These conversations are really important. For whatever reason, our bodies are going through changes. We know that testosterone diminishes as we age and the estrogen already in our body will have more freedom to express herself. Not every man develops breasts through that normal process but some of us do. What we do about that is really up to us. I first put on a brassiere when I was 12 years old... five feet tall without breasts, though I had a soft body. It was an erotic experience that stayed with me my whole life. I'd been sexually abused as a boy and doubtless what happened in those instances affected my sexuality and my relationship with my body. Crossdressing and fascination with lingerie and women's undergarments stayed with me my entire life.
Things changed as I got older and my breasts began developing more fully. As I said, I've always had a soft body which probably indicates estrogen has always been more active. As I put it, I've been on the feminine side of a gender continuum, still a man, but a feminine man. Because of my history and affection for brassieres my growing breasts motivated me to explore. I eventually found men wearing brassieres which led to this site. I also explored those men who are fully committed to crossdressing, to presenting themselves as women... whether they have breasts or not. I remember the joking answer to the question "Why do you wear a brassiere" from a fellow who said because without it his breast forms would fall to the ground. I also spent time on website where men want to remain men but desperately want to have breasts. Many actively pursue breast growth through herbs and pumps. Some have breast enhancement surgery. I've seen the photos. The breasts were beautiful, even on a man's body.

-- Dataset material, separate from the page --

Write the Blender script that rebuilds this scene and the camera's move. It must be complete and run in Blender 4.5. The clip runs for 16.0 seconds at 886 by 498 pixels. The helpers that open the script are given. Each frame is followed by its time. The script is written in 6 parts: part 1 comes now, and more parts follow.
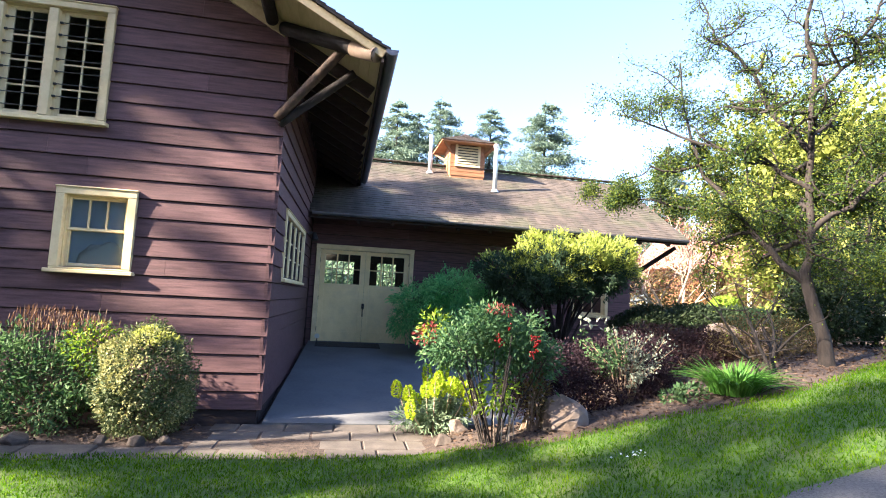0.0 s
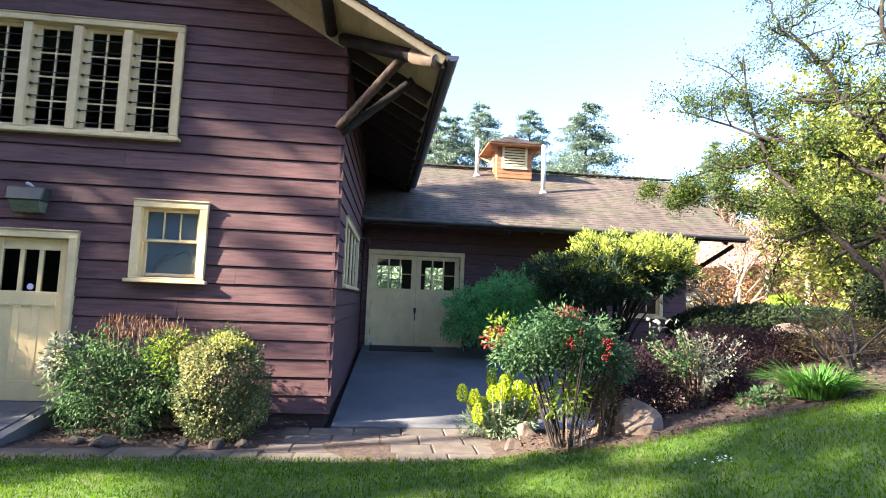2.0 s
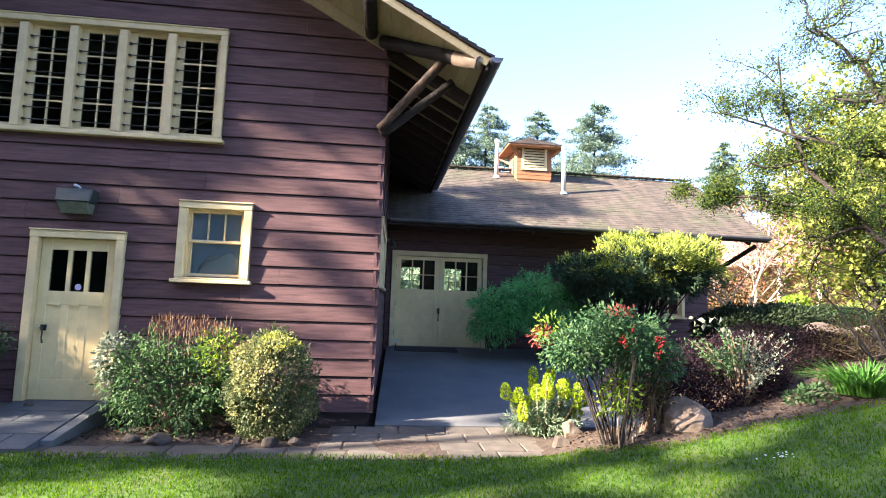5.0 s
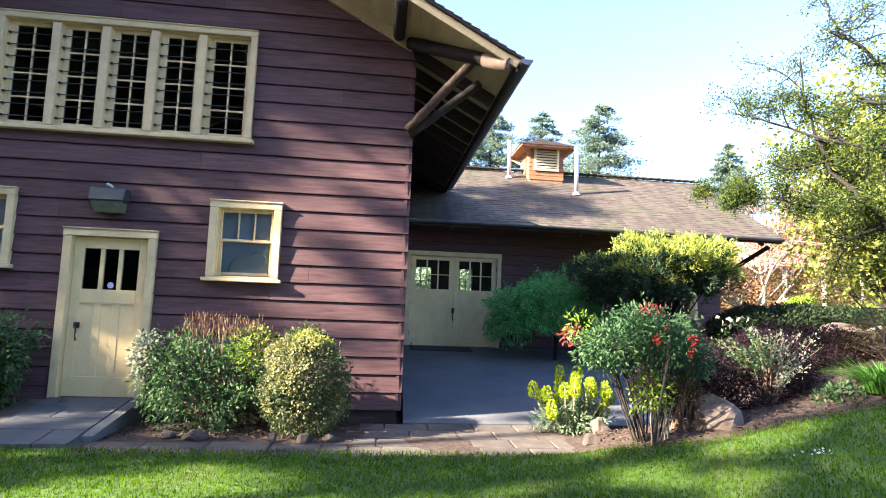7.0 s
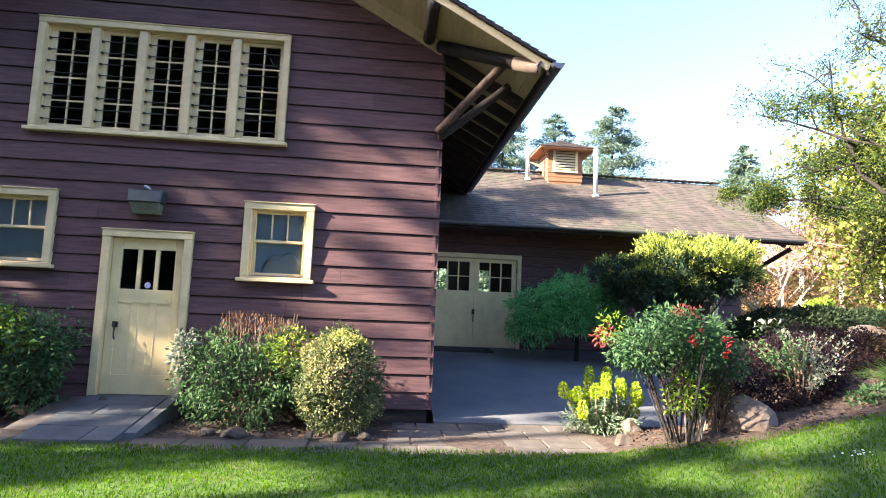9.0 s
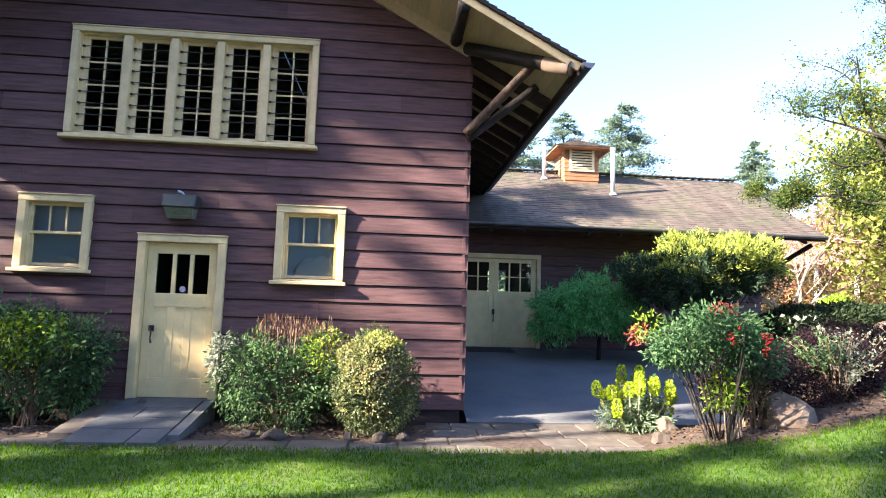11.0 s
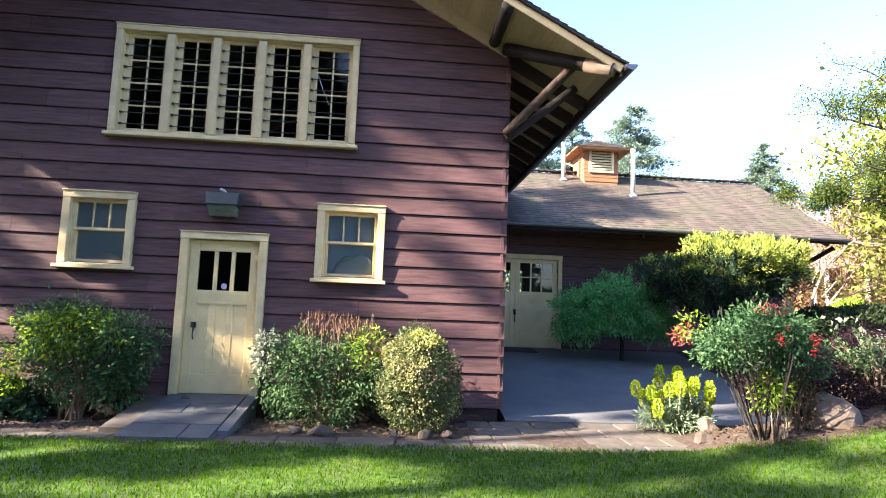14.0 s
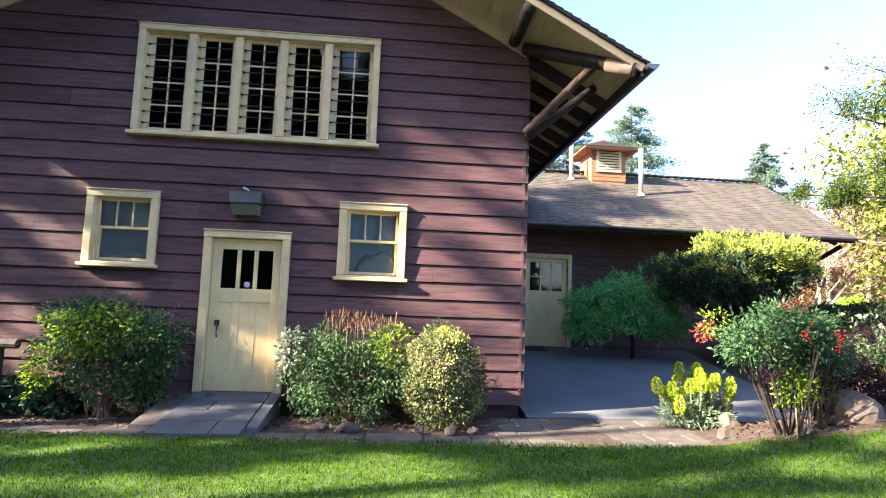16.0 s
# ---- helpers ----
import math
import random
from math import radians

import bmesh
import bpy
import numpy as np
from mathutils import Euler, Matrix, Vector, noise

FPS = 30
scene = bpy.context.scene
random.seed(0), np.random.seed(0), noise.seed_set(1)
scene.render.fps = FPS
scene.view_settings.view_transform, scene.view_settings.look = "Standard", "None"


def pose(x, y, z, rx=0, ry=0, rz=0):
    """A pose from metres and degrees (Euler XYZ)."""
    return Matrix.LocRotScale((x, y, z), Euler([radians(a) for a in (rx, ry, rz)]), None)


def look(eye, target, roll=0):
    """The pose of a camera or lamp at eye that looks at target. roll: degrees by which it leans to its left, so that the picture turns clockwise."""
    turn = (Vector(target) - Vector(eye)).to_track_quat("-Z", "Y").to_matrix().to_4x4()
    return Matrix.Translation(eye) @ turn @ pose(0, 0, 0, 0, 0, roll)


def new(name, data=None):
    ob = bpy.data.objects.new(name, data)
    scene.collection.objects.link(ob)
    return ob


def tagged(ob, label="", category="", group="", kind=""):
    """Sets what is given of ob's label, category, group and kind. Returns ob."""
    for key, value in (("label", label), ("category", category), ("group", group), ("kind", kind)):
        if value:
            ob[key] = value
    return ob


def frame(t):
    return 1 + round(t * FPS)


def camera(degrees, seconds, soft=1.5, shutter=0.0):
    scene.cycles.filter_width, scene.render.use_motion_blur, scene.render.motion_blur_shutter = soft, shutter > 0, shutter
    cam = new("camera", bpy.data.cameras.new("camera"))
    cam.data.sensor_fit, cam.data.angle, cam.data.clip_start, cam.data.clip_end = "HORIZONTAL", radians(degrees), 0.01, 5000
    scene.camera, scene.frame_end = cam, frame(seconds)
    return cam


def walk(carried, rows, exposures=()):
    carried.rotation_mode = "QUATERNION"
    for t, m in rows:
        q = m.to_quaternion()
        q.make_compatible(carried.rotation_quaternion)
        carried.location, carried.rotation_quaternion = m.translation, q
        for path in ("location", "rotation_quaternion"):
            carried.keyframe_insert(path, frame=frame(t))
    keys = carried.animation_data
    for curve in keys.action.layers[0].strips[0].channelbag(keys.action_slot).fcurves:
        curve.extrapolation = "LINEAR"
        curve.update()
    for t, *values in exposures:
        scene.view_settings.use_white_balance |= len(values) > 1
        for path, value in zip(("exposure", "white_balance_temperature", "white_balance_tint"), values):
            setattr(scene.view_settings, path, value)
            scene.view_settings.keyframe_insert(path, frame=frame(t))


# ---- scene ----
cam = camera(77.4, 16.0, soft=1.0)
PATH = [
    (0, (0.003, 0.229, 1.615), (0.358, 2.189, 1.797), 3.0),
    (0.5, (-0.07, 0.226, 1.613), (0.232, 2.195, 1.797), 3.0),
    (1, (-0.139, 0.245, 1.616), (0.107, 2.221, 1.799), 2.9),
    (1.5, (-0.218, 0.247, 1.621), (0.007, 2.226, 1.804), 2.7),
    (2, (-0.301, 0.254, 1.619), (-0.081, 2.233, 1.804), 2.2),
    (2.5, (-0.377, 0.258, 1.61), (-0.16, 2.237, 1.797), 1.8),
    (3, (-0.464, 0.26, 1.602), (-0.247, 2.239, 1.789), 1.7),
    (3.5, (-0.539, 0.261, 1.593), (-0.325, 2.24, 1.782), 1.8),
    (4, (-0.627, 0.256, 1.586), (-0.414, 2.235, 1.776), 1.9),
    (6.5, (-1.067, 0.232, 1.543), (-0.858, 2.211, 1.737), 2.2),
    (7, (-1.161, 0.217, 1.535), (-0.95, 2.197, 1.729), 2.2),
    (7.5, (-1.231, 0.207, 1.525), (-1.024, 2.187, 1.72), 2.3),
    (8, (-1.307, 0.187, 1.525), (-1.103, 2.167, 1.72), 2.4),
    (8.5, (-1.362, 0.18, 1.516), (-1.171, 2.161, 1.713), 2.4),
    (9, (-1.441, 0.171, 1.518), (-1.263, 2.153, 1.715), 2.4),
    (11.5, (-1.844, 0.157, 1.501), (-1.69, 2.141, 1.699), 1.7),
    (12, (-1.927, 0.154, 1.487), (-1.774, 2.139, 1.686), 1.9),
    (12.5, (-2.008, 0.153, 1.476), (-1.86, 2.137, 1.676), 2.0),
    (13, (-2.094, 0.149, 1.475), (-1.944, 2.133, 1.676), 2.5),
    (13.5, (-2.175, 0.151, 1.472), (-2.026, 2.136, 1.672), 2.3),
    (14, (-2.255, 0.155, 1.473), (-2.106, 2.14, 1.672), 2.2),
    (14.5, (-2.342, 0.154, 1.467), (-2.192, 2.138, 1.666), 2.1),
    (15, (-2.43, 0.148, 1.455), (-2.274, 2.132, 1.654), 2.1),
    (15.5, (-2.501, 0.141, 1.439), (-2.345, 2.124, 1.641), 2.0),
    (16, (-2.576, 0.133, 1.43), (-2.417, 2.117, 1.63), 2.1),
]
walk(cam, [(t, look(eye, target, roll)) for t, eye, target, roll in PATH])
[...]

Folks here certainly discuss gender related matters and often buy clothes from the women's side of the store but few are actually intent of transitioning surgically. Sophie made that choice and she is much loved by men here for her honesty in sharing her experience. The rest of us are exploring how to take our own journey with the breasts on our chest. I am content with wearing an unlined, underwire brassiere most of the day. I'm very fond of my breasts. There still is a touch of eroticism in the experience though my libido has pretty much departed. I can't really say what it is that gives me so much pleasure in having breasts... seeing them in the mirror or touching them as I often do. But as others here are saying, it doesn't matter why I do this life the way I do. I simply have no wish in shaming myself for anything. Isn't that cause for celebration? I wish us all well. I'm really glad we can have these conversations with one another.